— Given problem —
Retype all material exactly. Pictures stay out of the copy.

— Data provided —
------------------------------------------------

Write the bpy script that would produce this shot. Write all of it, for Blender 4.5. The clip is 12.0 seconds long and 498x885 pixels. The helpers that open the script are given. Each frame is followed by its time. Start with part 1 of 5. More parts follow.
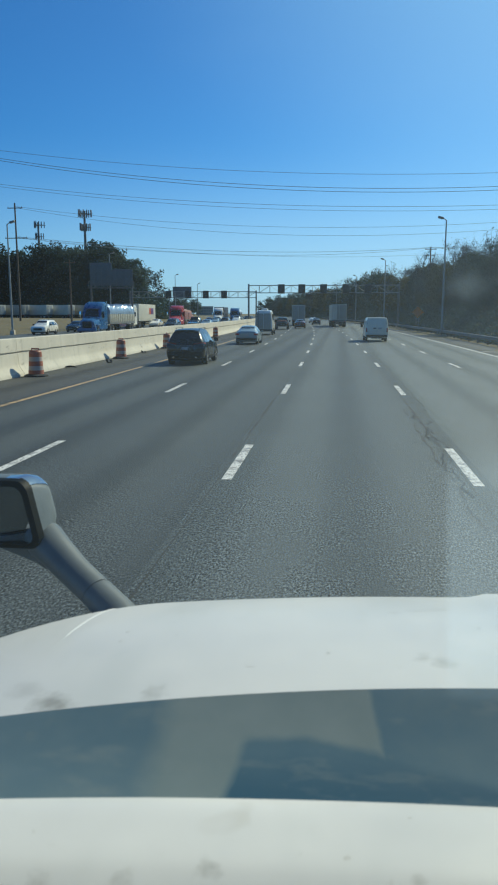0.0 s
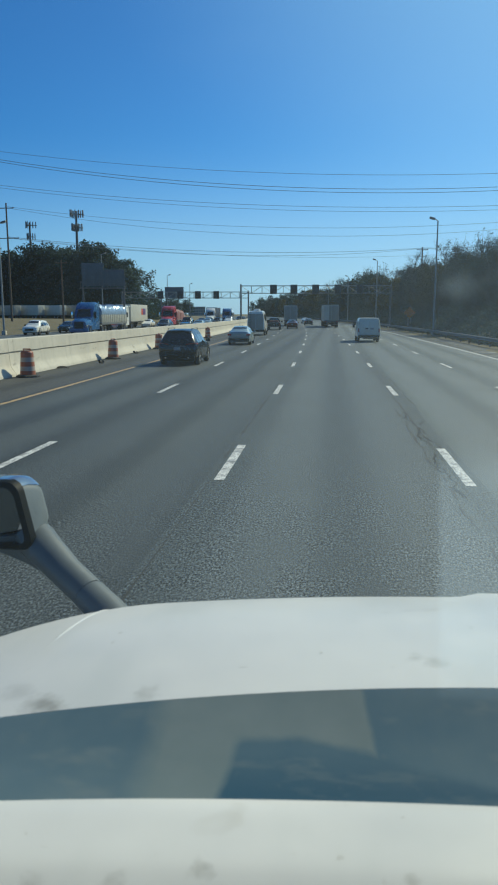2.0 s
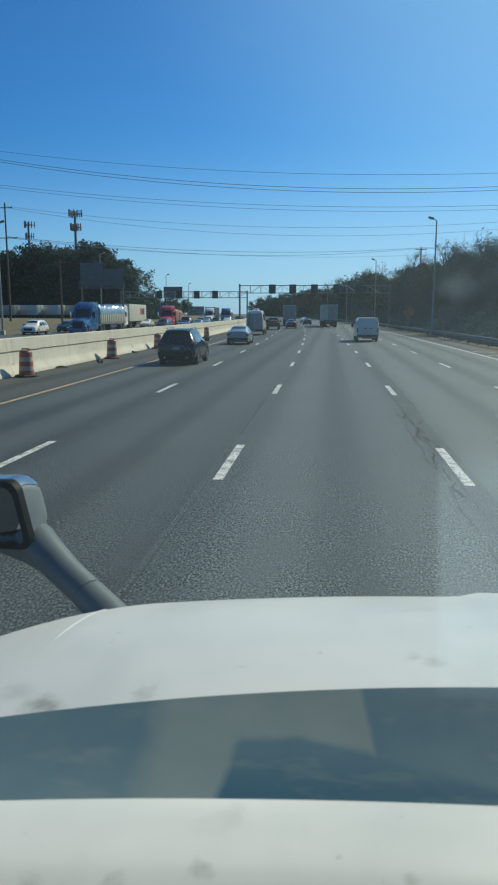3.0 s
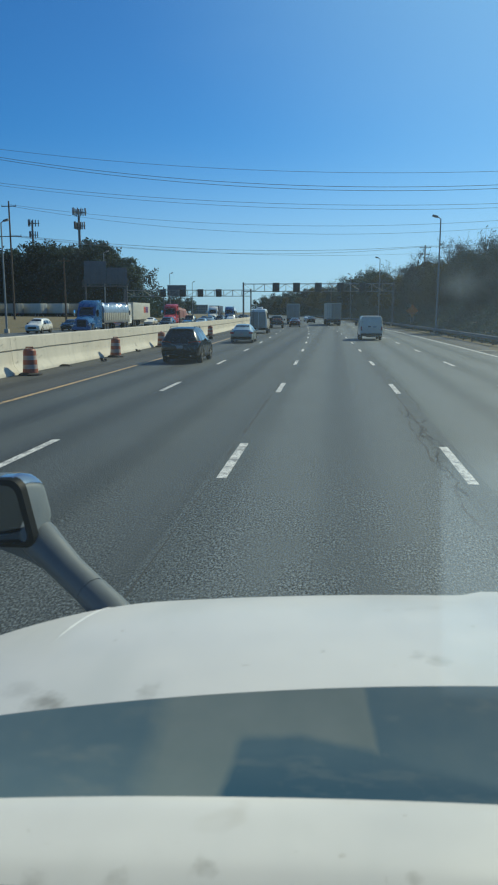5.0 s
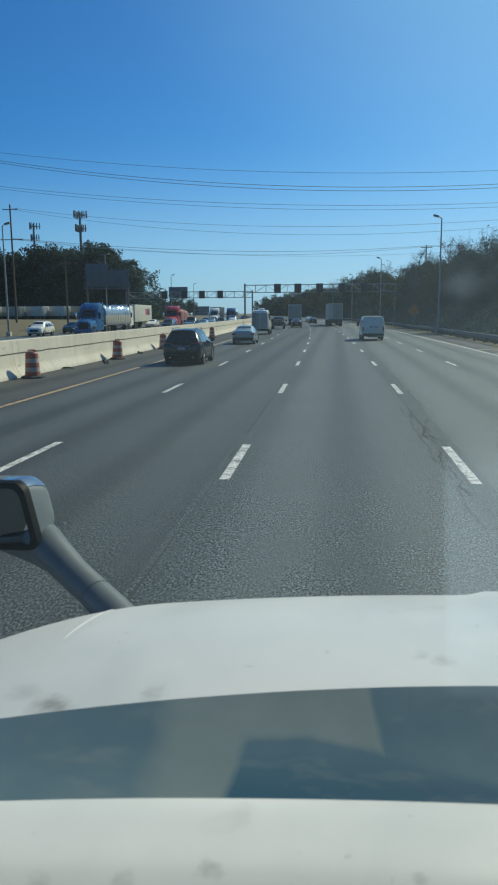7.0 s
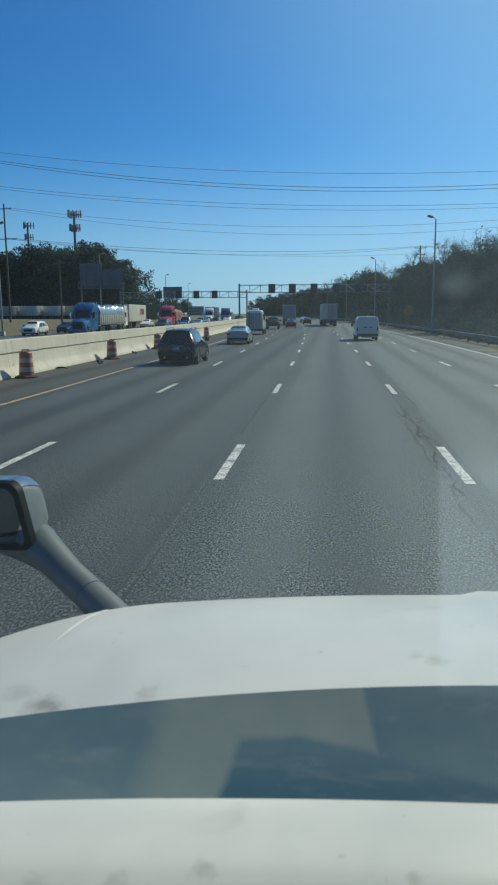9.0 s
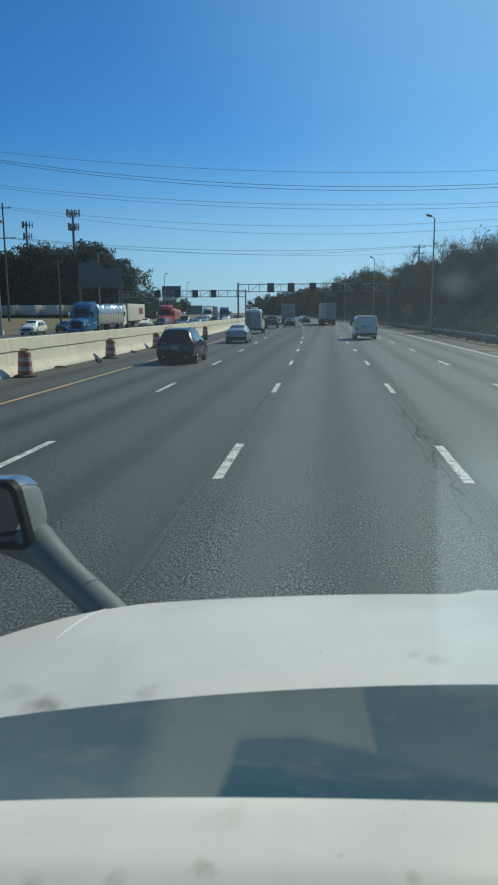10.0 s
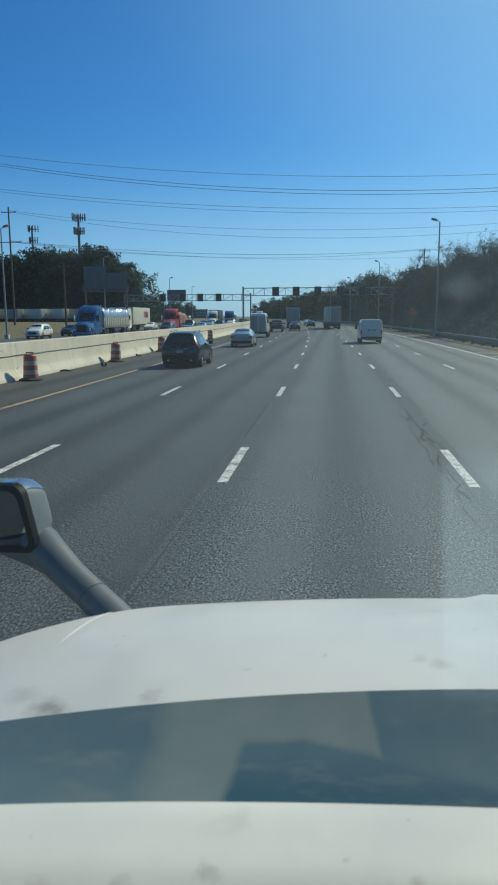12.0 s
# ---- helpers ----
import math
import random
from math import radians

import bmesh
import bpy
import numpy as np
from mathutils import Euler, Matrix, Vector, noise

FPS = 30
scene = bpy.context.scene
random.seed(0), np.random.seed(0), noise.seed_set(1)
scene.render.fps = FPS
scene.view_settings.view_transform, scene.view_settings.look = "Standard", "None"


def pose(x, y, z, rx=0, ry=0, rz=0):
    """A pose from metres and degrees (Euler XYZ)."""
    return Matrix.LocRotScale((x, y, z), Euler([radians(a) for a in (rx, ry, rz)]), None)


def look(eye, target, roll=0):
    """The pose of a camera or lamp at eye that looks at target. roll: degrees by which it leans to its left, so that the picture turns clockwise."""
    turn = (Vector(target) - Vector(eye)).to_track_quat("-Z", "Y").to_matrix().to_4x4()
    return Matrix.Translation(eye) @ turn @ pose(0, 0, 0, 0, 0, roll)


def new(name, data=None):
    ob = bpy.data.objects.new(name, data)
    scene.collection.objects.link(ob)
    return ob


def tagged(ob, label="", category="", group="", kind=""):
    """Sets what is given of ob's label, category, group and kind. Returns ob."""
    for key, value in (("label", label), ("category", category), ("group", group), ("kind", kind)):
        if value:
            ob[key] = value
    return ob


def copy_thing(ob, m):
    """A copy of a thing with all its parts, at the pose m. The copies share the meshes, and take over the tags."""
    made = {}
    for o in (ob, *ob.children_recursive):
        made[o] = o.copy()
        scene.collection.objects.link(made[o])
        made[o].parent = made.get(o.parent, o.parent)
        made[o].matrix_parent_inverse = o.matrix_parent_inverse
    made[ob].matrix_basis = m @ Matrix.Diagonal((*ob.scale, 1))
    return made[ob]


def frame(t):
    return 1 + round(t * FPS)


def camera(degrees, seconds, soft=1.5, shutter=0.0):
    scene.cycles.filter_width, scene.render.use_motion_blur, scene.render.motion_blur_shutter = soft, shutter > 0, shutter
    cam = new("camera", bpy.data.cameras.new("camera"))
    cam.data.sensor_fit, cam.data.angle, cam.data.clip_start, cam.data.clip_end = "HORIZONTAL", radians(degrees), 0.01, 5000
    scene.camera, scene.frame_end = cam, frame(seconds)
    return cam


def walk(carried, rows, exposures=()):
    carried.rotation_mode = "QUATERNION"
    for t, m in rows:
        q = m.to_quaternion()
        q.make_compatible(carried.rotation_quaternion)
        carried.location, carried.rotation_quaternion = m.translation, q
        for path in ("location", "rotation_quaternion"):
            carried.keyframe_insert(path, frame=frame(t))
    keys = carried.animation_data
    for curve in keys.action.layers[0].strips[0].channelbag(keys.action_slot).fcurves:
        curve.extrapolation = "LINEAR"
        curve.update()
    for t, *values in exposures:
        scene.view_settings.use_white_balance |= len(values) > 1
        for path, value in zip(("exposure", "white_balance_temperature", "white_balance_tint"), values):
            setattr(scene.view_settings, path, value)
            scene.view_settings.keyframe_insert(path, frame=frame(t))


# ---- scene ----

------------------------------------------------

— Result for this exercise —
Write the bpy script that would produce this shot. Write all of it, for Blender 4.5. The clip is 12.0 seconds long and 498x885 pixels. The helpers that open the script are given. Each frame is followed by its time. Start with part 1 of 5. More parts follow.
0.0 s
2.0 s
3.0 s
5.0 s
7.0 s
9.0 s
10.0 s
12.0 s
# ---- helpers ----
import math
import random
from math import radians

import bmesh
import bpy
import numpy as np
from mathutils import Euler, Matrix, Vector, noise

FPS = 30
scene = bpy.context.scene
random.seed(0), np.random.seed(0), noise.seed_set(1)
scene.render.fps = FPS
scene.view_settings.view_transform, scene.view_settings.look = "Standard", "None"


def pose(x, y, z, rx=0, ry=0, rz=0):
    """A pose from metres and degrees (Euler XYZ)."""
    return Matrix.LocRotScale((x, y, z), Euler([radians(a) for a in (rx, ry, rz)]), None)


def look(eye, target, roll=0):
    """The pose of a camera or lamp at eye that looks at target. roll: degrees by which it leans to its left, so that the picture turns clockwise."""
    turn = (Vector(target) - Vector(eye)).to_track_quat("-Z", "Y").to_matrix().to_4x4()
    return Matrix.Translation(eye) @ turn @ pose(0, 0, 0, 0, 0, roll)


def new(name, data=None):
    ob = bpy.data.objects.new(name, data)
    scene.collection.objects.link(ob)
    return ob


def tagged(ob, label="", category="", group="", kind=""):
    """Sets what is given of ob's label, category, group and kind. Returns ob."""
    for key, value in (("label", label), ("category", category), ("group", group), ("kind", kind)):
        if value:
            ob[key] = value
    return ob


def copy_thing(ob, m):
    """A copy of a thing with all its parts, at the pose m. The copies share the meshes, and take over the tags."""
    made = {}
    for o in (ob, *ob.children_recursive):
        made[o] = o.copy()
        scene.collection.objects.link(made[o])
        made[o].parent = made.get(o.parent, o.parent)
        made[o].matrix_parent_inverse = o.matrix_parent_inverse
    made[ob].matrix_basis = m @ Matrix.Diagonal((*ob.scale, 1))
    return made[ob]


def frame(t):
    return 1 + round(t * FPS)


def camera(degrees, seconds, soft=1.5, shutter=0.0):
    scene.cycles.filter_width, scene.render.use_motion_blur, scene.render.motion_blur_shutter = soft, shutter > 0, shutter
    cam = new("camera", bpy.data.cameras.new("camera"))
    cam.data.sensor_fit, cam.data.angle, cam.data.clip_start, cam.data.clip_end = "HORIZONTAL", radians(degrees), 0.01, 5000
    scene.camera, scene.frame_end = cam, frame(seconds)
    return cam


def walk(carried, rows, exposures=()):
    carried.rotation_mode = "QUATERNION"
    for t, m in rows:
        q = m.to_quaternion()
        q.make_compatible(carried.rotation_quaternion)
        carried.location, carried.rotation_quaternion = m.translation, q
        for path in ("location", "rotation_quaternion"):
            carried.keyframe_insert(path, frame=frame(t))
    keys = carried.animation_data
    for curve in keys.action.layers[0].strips[0].channelbag(keys.action_slot).fcurves:
        curve.extrapolation = "LINEAR"
        curve.update()
    for t, *values in exposures:
        scene.view_settings.use_white_balance |= len(values) > 1
        for path, value in zip(("exposure", "white_balance_temperature", "white_balance_tint"), values):
            setattr(scene.view_settings, path, value)
            scene.view_settings.keyframe_insert(path, frame=frame(t))


# ---- scene ----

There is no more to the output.